(Requirement): Copy exactly the lines from the one containing "6. More parts follow." through the one containing "return lerp(abs(x), FRONT_LINE)", both included, and nothing else.

(Records for this exercise):
────
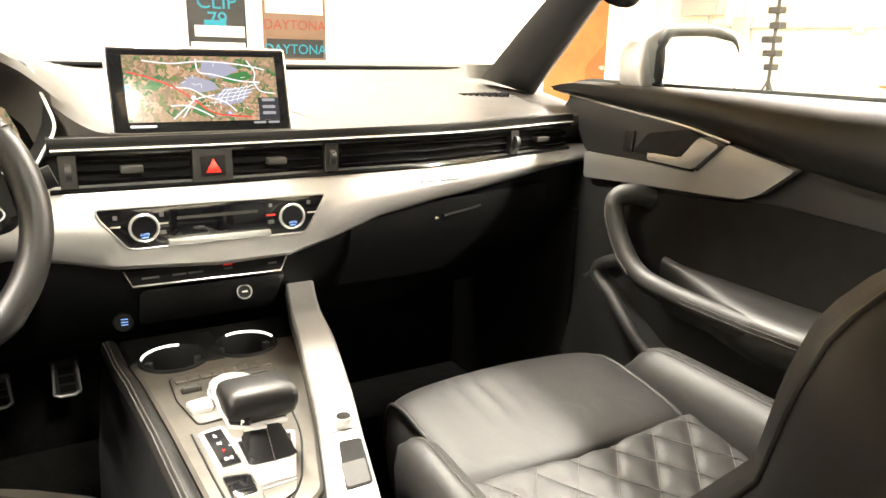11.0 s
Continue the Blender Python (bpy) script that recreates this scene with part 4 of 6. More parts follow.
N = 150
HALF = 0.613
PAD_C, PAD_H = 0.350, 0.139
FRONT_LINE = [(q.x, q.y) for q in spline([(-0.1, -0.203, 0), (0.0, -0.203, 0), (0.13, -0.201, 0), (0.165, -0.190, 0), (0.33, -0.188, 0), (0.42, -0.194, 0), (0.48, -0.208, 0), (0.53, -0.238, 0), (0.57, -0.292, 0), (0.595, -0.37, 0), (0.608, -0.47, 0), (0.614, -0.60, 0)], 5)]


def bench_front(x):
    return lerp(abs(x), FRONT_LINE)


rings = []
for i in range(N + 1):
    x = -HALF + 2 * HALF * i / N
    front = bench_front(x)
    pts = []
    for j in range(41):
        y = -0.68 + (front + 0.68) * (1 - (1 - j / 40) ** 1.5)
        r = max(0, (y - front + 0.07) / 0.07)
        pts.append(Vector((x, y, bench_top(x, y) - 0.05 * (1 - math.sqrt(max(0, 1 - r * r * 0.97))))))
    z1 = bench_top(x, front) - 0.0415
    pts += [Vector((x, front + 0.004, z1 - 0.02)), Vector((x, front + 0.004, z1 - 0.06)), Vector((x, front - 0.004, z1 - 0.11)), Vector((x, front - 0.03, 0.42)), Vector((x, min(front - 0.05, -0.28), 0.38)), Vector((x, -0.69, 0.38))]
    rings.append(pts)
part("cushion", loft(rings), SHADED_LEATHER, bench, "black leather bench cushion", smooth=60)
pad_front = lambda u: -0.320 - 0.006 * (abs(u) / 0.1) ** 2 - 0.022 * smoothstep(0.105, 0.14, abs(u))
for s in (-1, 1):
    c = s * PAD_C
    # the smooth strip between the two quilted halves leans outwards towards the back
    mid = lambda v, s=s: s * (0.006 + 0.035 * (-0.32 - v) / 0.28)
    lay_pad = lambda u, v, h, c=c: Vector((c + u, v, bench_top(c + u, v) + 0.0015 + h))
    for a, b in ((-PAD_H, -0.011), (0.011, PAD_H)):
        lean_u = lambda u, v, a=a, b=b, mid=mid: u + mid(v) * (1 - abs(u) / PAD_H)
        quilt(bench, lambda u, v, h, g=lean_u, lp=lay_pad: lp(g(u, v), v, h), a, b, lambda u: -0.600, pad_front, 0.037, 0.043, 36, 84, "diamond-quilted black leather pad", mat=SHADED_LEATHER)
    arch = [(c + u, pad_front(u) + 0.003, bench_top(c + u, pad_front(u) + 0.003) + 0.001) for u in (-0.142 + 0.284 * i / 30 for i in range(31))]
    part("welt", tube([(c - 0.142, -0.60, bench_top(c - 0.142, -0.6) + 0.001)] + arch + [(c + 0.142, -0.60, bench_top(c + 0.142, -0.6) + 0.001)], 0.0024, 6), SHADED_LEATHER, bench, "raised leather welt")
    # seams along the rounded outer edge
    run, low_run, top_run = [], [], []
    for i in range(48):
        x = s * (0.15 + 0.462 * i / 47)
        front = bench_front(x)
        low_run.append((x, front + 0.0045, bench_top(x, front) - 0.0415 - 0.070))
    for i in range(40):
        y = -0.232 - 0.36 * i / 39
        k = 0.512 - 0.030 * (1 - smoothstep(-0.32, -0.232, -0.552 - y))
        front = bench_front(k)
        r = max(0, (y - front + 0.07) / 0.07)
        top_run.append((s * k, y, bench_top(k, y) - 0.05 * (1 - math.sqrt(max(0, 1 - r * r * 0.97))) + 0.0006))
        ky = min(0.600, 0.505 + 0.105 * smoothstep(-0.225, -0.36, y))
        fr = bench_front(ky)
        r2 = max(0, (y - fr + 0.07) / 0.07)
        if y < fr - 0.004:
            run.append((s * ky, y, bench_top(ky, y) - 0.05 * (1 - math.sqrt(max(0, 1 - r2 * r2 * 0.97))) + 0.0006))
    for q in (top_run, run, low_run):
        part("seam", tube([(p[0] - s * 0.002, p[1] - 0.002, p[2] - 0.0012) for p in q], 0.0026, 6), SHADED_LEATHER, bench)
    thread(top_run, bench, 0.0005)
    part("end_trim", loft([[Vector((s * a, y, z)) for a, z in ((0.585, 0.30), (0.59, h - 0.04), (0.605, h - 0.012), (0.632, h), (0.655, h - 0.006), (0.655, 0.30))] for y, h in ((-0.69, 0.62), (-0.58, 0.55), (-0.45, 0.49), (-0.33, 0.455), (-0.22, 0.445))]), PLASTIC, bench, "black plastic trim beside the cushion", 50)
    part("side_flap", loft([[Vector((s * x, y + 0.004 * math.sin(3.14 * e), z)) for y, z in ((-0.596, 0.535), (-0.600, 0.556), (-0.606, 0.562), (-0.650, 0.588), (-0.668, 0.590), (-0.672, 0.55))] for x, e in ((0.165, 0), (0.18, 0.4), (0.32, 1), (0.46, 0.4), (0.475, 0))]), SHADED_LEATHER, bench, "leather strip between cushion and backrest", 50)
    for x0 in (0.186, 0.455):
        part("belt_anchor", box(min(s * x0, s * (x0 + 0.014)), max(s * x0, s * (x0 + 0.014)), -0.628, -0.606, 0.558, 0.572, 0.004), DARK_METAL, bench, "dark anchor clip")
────
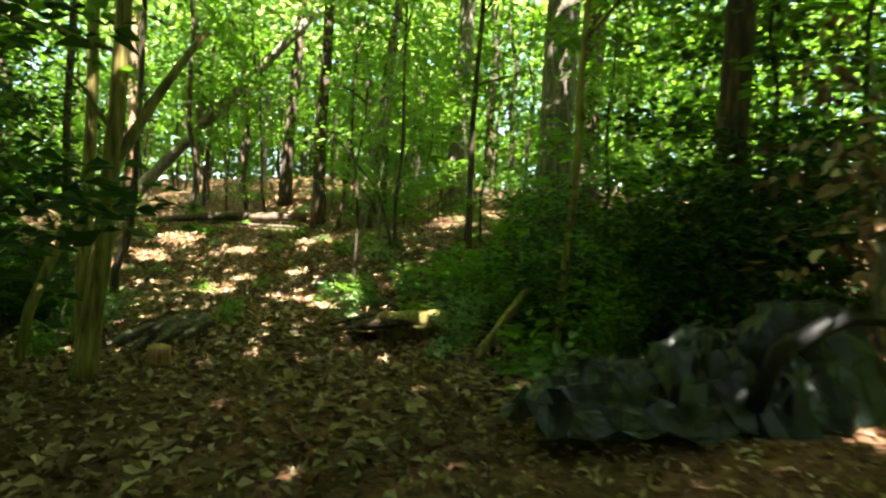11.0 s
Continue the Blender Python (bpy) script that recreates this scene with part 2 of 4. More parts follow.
────
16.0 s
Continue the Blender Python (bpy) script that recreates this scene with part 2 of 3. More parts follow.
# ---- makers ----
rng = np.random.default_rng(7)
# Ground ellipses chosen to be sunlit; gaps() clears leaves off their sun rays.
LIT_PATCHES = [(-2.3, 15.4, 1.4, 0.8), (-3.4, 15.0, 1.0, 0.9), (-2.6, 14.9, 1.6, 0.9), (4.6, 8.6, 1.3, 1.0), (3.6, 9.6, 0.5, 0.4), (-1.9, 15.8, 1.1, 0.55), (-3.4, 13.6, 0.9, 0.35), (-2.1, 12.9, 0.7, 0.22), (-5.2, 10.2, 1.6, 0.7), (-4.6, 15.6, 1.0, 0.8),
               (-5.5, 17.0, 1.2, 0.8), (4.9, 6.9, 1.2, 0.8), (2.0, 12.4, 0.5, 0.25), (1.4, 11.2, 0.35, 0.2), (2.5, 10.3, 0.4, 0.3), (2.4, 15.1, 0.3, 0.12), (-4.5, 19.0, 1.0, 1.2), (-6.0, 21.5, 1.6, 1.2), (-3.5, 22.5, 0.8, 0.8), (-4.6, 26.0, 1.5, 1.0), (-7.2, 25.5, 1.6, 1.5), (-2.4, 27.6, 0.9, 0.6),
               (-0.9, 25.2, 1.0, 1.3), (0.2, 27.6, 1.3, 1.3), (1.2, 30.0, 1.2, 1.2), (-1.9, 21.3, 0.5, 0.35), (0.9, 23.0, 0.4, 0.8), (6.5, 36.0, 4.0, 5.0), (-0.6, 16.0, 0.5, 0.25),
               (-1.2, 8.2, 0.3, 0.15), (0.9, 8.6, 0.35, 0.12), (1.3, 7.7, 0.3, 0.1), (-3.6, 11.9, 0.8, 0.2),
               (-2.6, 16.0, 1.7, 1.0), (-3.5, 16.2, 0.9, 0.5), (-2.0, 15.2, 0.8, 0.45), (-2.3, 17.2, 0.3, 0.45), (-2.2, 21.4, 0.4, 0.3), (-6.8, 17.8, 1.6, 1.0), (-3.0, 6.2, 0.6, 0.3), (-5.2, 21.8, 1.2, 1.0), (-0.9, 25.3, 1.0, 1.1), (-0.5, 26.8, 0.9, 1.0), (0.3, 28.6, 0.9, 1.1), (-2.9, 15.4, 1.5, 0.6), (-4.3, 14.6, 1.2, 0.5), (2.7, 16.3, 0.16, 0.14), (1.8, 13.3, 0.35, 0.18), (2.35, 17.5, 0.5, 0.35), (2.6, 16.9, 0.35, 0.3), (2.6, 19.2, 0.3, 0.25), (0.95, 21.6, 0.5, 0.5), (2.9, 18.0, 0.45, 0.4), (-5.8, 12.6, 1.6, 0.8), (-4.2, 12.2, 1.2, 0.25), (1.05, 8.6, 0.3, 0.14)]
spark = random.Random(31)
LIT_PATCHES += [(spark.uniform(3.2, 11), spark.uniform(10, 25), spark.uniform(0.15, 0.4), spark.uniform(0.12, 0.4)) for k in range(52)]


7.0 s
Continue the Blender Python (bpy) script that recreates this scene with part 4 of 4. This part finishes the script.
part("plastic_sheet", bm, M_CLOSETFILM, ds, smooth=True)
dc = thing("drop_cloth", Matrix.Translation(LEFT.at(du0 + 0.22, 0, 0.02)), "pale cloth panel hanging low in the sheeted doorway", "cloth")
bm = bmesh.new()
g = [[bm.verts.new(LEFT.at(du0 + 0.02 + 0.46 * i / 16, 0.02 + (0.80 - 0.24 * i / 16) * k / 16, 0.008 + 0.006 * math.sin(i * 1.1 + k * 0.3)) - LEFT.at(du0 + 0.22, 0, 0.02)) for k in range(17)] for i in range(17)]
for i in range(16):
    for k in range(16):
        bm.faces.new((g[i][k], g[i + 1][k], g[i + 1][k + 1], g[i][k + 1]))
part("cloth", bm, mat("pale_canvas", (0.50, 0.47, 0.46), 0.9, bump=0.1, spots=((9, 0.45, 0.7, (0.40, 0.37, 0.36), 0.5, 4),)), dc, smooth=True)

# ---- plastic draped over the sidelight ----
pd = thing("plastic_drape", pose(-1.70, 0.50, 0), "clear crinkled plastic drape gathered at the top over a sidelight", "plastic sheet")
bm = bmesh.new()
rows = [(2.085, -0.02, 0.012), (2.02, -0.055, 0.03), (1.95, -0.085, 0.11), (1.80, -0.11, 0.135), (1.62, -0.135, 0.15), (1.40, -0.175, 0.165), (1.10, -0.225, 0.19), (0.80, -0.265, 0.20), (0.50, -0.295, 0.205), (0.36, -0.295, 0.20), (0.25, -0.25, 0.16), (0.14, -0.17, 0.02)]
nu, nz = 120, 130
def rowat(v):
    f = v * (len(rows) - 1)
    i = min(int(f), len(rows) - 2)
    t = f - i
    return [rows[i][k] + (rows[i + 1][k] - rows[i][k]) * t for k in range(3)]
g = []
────
(Result below):
Continue the Blender Python (bpy) script that recreates this scene with part 4 of 6. More parts follow.
N = 150
HALF = 0.613
PAD_C, PAD_H = 0.350, 0.139
FRONT_LINE = [(q.x, q.y) for q in spline([(-0.1, -0.203, 0), (0.0, -0.203, 0), (0.13, -0.201, 0), (0.165, -0.190, 0), (0.33, -0.188, 0), (0.42, -0.194, 0), (0.48, -0.208, 0), (0.53, -0.238, 0), (0.57, -0.292, 0), (0.595, -0.37, 0), (0.608, -0.47, 0), (0.614, -0.60, 0)], 5)]


def bench_front(x):
    return lerp(abs(x), FRONT_LINE)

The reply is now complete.